Après un certain nombre de films situés dans des univers très " masculins " comme Fred, Ma petite entreprise ou Le frère du guerrier, Pierre Jolivet a visiblement eu envie de changer de registre. Histoire d’une rencontre improbable, Filles uniques réunit un surprenant duo d’actrices : Sylvie Testud et Sandrine Kiberlain, dont on sent qu’elles partagent une réelle complicité et un commun souci de se séparer d’une certaine étiquette qu’on leur a collée, pas toujours de façon justifiée d’ailleurs. Insolentes de liberté, elles se régalent, et nous avec, des dialogues absolument savoureux et autres situations azimutales que leur offre un scénario bien ficelé, qui, entre deux vols de chaussures et trois séances de piscine, entraîne tout son monde dans un joyeux ballet. Nos deux aventurières des temps modernes vont ainsi traverser sans se démonter, et pour notre plus grand plaisir, une série de scènes étonnantes et drôles, entourées de seconds couteaux savoureux, fidèles à l’univers (aux univers) du réalisateur : Vincent Lindon, époux de Sandrine Kiberlain à l’écran comme à la ville, et plusieurs fois tête d’affiche de précédents films de Jollivet, campe ici un médecin fatigué, dont les rares et d’autant plus comiques scènes à l’écran se résument le plus souvent à une vague forme sous les draps ou à de brèves apparitions où il impose sa démarche lunatique et son regard ensommeillé ; François Berléand, en escroc faux jeton, signe là sa huitième collaboration avec le cinéaste dans un registre où il excelle ; Roshdy Zem, inspecteur séducteur, roule des mécaniques avec toute la fausse autodérision dont on le sait capable. Mais c’est Sandrine Kiberlain qui tire quand même la meilleure épingle du jeu : c’est un vrai plaisir que d’assister à la transformation de la fonctionnaire un peu coincée qu’elle incarne dans les premières minutes du film. Etre une femme libérée, on sait, c’est pas si facile. Filmer Sandrine Kiberlain chantant (faux) du disco en peignoir dans sa salle de bain, cela l’a-t-il été ? Une chose est sûre, la belle fait montre d’un talent inné pour la comédie, a fortiori quand elle a à ses côtés une partenaire comme Sylvie Testud, qui n’hésite pas à en rajouter une couche.

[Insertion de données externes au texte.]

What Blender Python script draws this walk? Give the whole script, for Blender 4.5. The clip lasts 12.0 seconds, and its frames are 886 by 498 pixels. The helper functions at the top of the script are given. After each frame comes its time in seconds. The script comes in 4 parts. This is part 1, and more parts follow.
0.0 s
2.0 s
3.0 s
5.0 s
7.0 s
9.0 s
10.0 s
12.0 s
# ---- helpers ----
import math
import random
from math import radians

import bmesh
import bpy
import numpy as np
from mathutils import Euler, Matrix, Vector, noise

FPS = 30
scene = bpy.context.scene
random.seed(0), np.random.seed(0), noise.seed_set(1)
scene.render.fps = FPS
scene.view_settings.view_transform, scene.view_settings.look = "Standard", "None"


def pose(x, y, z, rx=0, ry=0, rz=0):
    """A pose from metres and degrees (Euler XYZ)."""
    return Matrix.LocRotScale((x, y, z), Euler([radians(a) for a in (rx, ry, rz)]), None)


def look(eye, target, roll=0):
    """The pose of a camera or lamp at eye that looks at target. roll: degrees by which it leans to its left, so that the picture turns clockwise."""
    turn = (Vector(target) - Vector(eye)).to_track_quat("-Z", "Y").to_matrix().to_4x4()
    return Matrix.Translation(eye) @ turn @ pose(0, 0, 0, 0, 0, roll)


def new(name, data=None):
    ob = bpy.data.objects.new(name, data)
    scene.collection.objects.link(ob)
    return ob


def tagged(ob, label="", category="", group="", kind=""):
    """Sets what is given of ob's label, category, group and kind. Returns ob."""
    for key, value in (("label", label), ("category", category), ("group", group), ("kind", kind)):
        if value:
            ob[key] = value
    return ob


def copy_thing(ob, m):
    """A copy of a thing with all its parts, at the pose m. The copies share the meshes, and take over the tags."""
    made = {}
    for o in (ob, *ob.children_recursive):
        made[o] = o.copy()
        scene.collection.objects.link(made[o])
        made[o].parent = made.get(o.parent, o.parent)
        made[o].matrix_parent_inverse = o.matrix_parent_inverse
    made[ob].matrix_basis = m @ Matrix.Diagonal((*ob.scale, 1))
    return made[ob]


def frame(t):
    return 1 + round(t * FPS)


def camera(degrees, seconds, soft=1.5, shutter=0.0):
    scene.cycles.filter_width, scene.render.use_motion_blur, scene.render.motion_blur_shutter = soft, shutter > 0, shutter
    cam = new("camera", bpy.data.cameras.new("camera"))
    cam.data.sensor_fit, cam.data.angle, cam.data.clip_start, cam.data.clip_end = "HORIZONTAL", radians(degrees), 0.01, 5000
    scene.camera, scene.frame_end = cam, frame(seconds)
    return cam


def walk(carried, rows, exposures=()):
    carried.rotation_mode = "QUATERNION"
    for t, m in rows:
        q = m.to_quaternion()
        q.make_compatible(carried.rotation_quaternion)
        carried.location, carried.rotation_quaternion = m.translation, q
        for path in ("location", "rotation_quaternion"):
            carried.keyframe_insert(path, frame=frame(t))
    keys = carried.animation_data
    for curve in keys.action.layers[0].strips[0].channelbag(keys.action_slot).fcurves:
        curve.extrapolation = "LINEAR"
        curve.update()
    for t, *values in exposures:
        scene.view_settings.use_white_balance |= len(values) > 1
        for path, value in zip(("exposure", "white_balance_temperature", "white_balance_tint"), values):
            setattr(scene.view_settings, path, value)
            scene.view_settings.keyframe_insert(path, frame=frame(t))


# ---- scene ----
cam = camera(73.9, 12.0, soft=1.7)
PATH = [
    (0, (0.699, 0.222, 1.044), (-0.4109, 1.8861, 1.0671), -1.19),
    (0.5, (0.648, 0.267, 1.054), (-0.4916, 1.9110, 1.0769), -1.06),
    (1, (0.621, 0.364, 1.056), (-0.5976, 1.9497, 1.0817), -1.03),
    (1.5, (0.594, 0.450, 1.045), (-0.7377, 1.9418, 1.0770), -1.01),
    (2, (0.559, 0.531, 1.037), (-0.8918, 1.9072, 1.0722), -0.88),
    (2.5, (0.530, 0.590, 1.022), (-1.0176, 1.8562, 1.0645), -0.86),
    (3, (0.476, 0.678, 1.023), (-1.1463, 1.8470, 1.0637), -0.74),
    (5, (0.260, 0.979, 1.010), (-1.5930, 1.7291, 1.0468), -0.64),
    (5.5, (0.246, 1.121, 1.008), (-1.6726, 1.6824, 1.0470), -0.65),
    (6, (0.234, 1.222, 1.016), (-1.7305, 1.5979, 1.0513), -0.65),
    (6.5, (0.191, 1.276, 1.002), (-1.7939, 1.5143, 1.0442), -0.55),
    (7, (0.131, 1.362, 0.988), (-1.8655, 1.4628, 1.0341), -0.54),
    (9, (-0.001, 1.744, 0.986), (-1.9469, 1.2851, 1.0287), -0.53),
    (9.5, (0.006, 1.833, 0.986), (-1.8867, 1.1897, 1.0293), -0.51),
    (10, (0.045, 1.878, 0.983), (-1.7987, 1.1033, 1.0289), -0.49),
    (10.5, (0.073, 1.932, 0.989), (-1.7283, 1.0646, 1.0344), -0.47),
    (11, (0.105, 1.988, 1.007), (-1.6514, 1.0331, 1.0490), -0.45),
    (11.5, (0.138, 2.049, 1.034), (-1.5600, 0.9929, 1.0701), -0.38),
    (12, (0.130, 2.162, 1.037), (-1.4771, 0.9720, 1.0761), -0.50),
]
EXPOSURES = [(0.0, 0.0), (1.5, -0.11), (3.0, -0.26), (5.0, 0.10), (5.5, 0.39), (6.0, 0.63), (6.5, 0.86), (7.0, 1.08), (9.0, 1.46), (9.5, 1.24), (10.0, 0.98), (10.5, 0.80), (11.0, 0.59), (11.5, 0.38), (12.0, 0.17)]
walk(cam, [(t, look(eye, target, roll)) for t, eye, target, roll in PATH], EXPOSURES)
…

Si entre deux éclats de rire, le scénario, Pierre Jollivet oblige, profite de ce qu’il déambule dans les couloirs du Palais de Justice pour égratigner au passage quelques réalités de la société contemporaine (à commencer par les difficultés de réinsertion pour les personnes sortant de prison), on ne peut pas pour autant accuser le film de s’égarer : parvenir à mélanger les genres sans donner une impression de disparité est une vertu rare, et quelques films récents s’y sont cassé les dents.

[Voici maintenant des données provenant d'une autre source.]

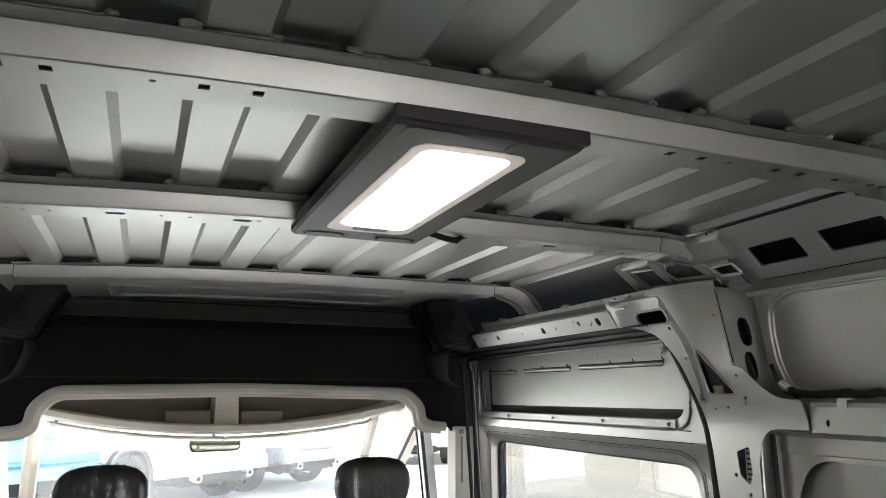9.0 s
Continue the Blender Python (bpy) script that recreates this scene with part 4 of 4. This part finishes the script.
add_plate(bm, round_loop([(-0.66, 1.828), (0.66, 1.828), (0.68, 1.885), (-0.68, 1.885)], 0.01, 2), [], 0.012, lambda x, z, w: (x, -0.03 + (1.80 - z) * -0.2 + w, z))
part("top_strip", bm, STRIP, cab, "dark grey stepped strip", 0.002)
for k in range(9):
    bm = bmesh.new()
    add_box(bm, (-0.60 + 0.145 * k, -0.036, 1.829), (-0.55 + 0.145 * k, -0.026, 1.841))
    part("strip_tab", bm, STRIP, cab, "", 0.002)
bm = bmesh.new()
add_tube(bm, [(-0.70, -0.05, 1.89), (0.70, -0.05, 1.89)], 0.005, False, 8)
part("roof_seal", bm, RUBBER, cab, "black rubber roof seal")
bm = bmesh.new()
arch_mid = round_loop_open([(-0.76, 1.452), (-0.695, 1.458), (-0.662, 1.476), (-0.655, 1.53), (-0.60, 1.582), (0.0, 1.594), (0.60, 1.582), (0.655, 1.53), (0.662, 1.476), (0.695, 1.458), (0.76, 1.452)], 0.05, 5)
add_tube(bm, [(x, -0.010, z) for x, z in arch_mid], 0.019, False, 10)
add_tube(bm, [(x * 0.99, 0.022, z - 0.012) for x, z in arch_mid], 0.018, False, 10)
part("edge_trim", bm, BEIGE, cab, "pale grey padded edge trim")

# black wrapped brackets in the corners
for s in (1, -1):
    b = empty("corner_bracket", "black wrapped foam block in the roof corner above the cab", "bracket", (s * 0.67, 2.86, 1.80), "corner brackets")
    bm = bmesh.new()
    prof = round_loop([(-0.105, 0.095), (-0.05, 0.108), (0.02, 0.10), (0.105, -0.055), (0.06, -0.072), (-0.01, -0.07)], 0.018, 4)
    for k in range(12):
        add = [bm.verts.new((s * u * (1 - 0.0 * k), -0.11 + 0.2 * k / 11, v)) for u, v in prof]
        if k:
            for i in range(len(add)):
                bm.faces.new((last[i - 1], last[i], add[i], add[i - 1]))
        else:
            bm.faces.new(add)
        last = add
    bm.faces.new(last)
    for v in bm.verts:
        v.co += noise.noise_vector(v.co * 16) * 0.010 + noise.noise_vector(v.co * 45) * 0.004
    part("block", bm, FILM_BLACK, b, "creased black film wrap")
    bm = bmesh.new()
    for k in range(5):
        add_box(bm, (-0.035 if s > 0 else -0.06, -0.113, -0.045 - 0.006 * k), (0.06 if s > 0 else 0.035, -0.109, -0.042 - 0.006 * k))
    part("rib_marks", bm, RUBBER, b, "moulded ridges")
    bm = bmesh.new()
    add_ribbon(bm, round_loop_open([(0.115, -0.062), (-0.015, -0.068), (-0.005, -0.11), (0.03, -0.175), (0.08, -0.20)], 0.03, 5), 0.004, -0.10, 0.16, lambda u, v, w: (s * u, w + (max(0, -0.07 - v) * 1.1 if w < 0 else 0), v))
    part("skirt", bm, BLACK, b, "smooth dark plastic skirt")

# ---- cab ----
FRONT_GLASS = [round_loop([(3.14, 1.45), (3.60, 1.44), (3.60, 0.85), (3.14, 0.85)], 0.03, 4), round_loop([(3.66, 1.43), (3.72, 1.41), (4.30, 1.05), (4.30, 0.88), (3.66, 0.86)], 0.03, 4)]
for s in (1, -1):
    bm = bmesh.new()
    for loop in FRONT_GLASS:
        add_tube(bm, [(s * (0.872 + (1.4 - z) * 0.12), y, z) for y, z in loop], 0.009, True, 6)
    tagged(part("trim_window_gasket", bm, RUBBER), "black rubber gaskets of the front door windows", "gasket", "", "structure")
bm = bmesh.new()
add_plate(bm, [(3.08, 0.0), (3.08, 1.70), (3.9, 1.55), (4.9, 0.95), (4.9, 0.0)], FRONT_GLASS, 0.05, lambda y, z, w: (0.87 + w + (1.4 - z) * 0.12, y, z))
tagged(part("wall_cab_right", bm, BEIGE), "pale cab side with the front door's window", "wall", "", "structure")
bm = bmesh.new()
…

Alors on pourra toujours chercher des défauts à l’ouvrage sur des détails, pointer des problèmes de rythme, des moments plus lâches entre deux scènes fortes, ou faire remarquer que Jollivet se livre parfois – dans le scénario, dans les cadrages – à des répétitions qui prennent le risque de faire paraître lourdes des idées pourtant bonnes au départ (les plans répétés sur les chaussures par exemple).

On pourra aussi faire un constat d’échec (du critique, pas du cinéaste) et remarquer que certaines comédies tiennent par une sorte de grâce ineffable, indéfinissable, etc., qui se trouve être, justement, ineffable, indéfinissable, etc., d’où le problème.

Mais on pourra aussi se contenter de dire que Filles uniques est un film rafraîchissant, et que ça, avec l’arrivée des chaleurs estivales, ça n’a pas de prix.